## [STATED TASK]
Determine how many lines of the entries contain "script". Reply with that number alone.

===

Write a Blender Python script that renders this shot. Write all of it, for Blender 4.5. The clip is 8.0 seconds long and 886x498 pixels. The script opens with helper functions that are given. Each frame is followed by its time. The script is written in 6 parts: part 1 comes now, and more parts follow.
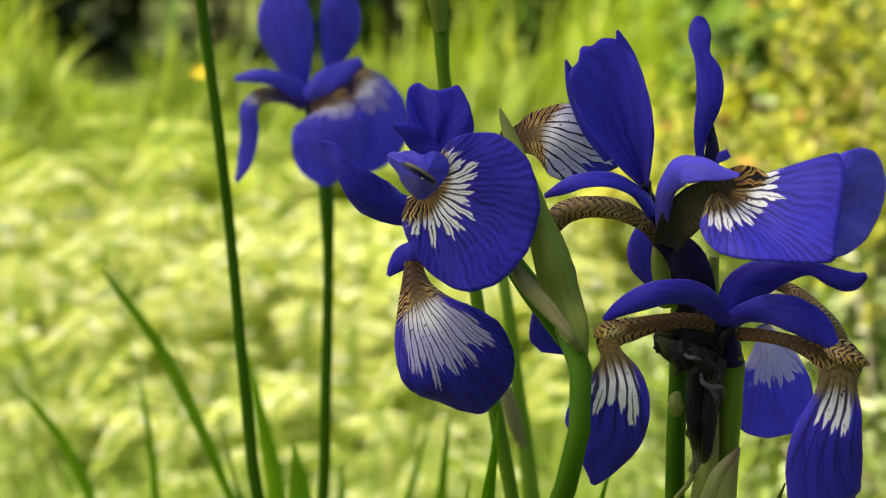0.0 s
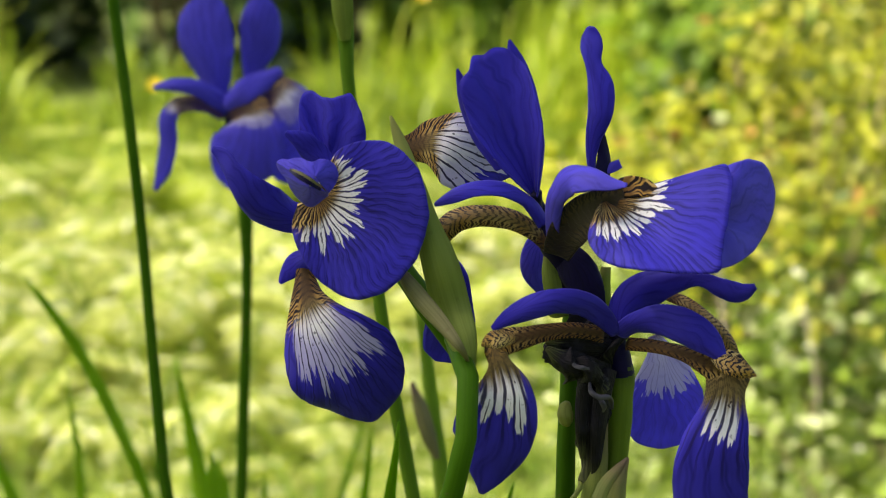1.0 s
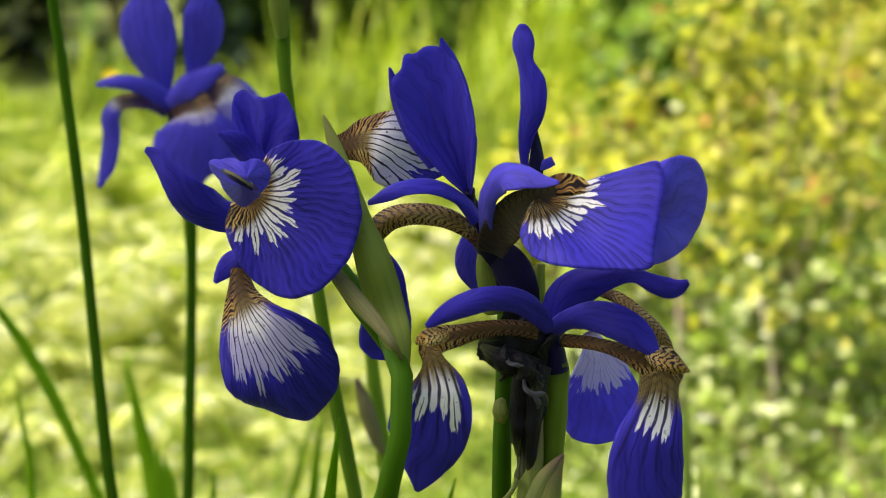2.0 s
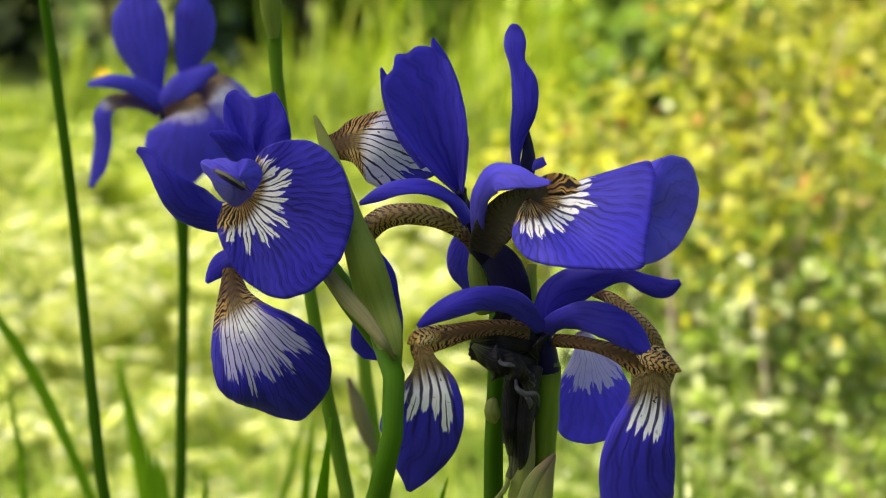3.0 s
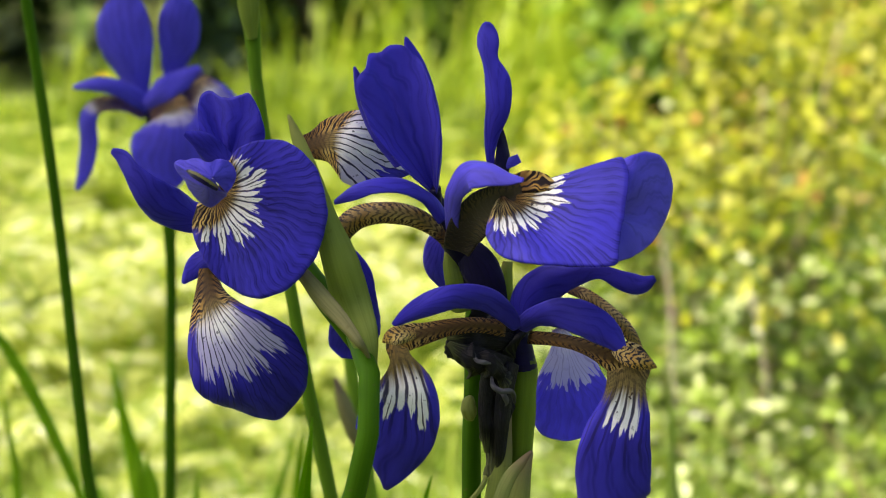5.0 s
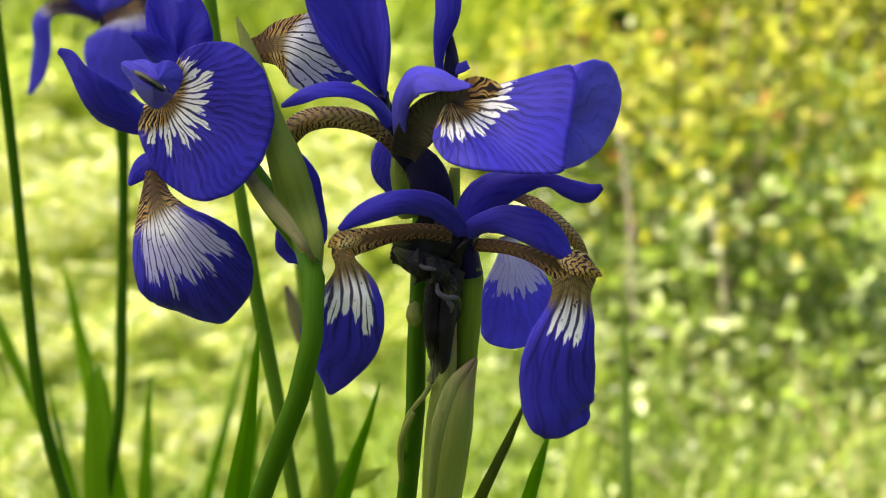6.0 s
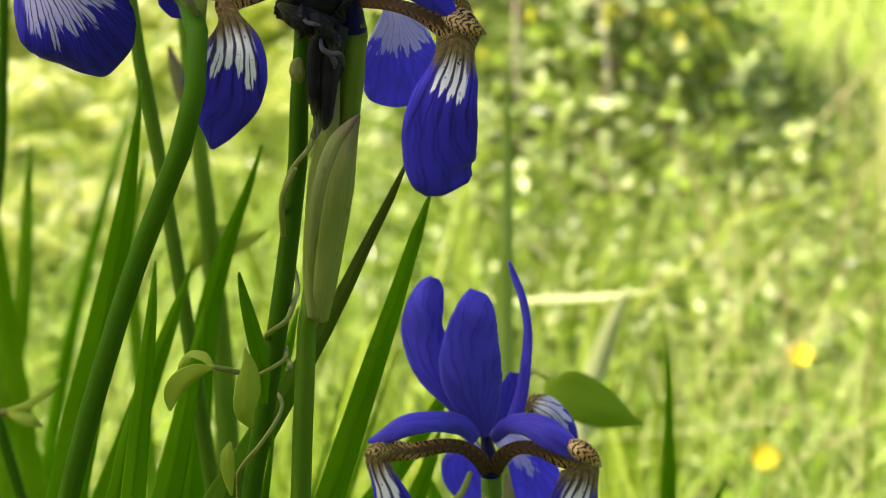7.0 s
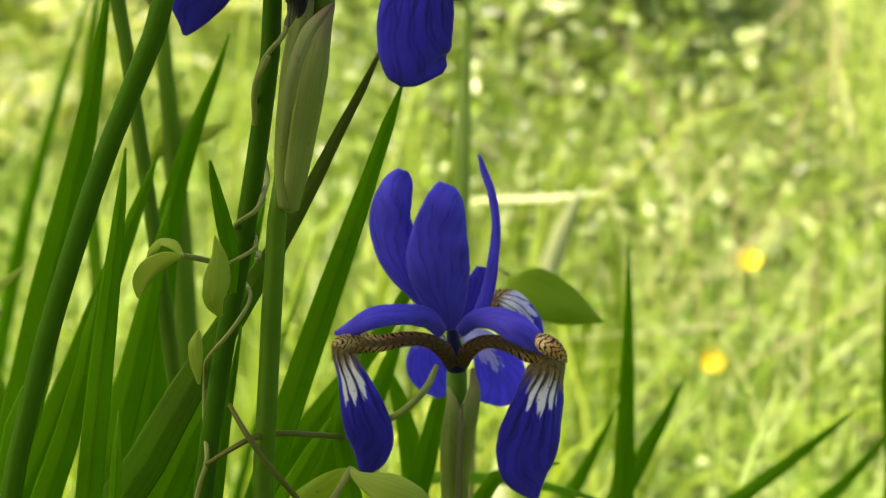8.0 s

===

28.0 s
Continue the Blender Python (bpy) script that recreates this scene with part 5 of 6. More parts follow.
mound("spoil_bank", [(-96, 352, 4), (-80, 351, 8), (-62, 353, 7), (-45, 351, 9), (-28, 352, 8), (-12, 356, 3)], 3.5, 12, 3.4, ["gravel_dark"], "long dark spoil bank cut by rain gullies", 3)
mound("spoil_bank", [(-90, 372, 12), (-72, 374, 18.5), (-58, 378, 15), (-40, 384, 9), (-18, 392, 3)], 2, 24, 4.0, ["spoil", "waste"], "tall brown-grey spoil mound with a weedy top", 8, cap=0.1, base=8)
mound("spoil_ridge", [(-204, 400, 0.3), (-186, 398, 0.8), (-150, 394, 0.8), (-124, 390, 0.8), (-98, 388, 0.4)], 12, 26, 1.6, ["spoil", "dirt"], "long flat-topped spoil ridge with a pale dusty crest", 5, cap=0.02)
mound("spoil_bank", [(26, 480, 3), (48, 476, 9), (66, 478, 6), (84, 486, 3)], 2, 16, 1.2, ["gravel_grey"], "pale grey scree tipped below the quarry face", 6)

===

## [FULL SOLUTION]
2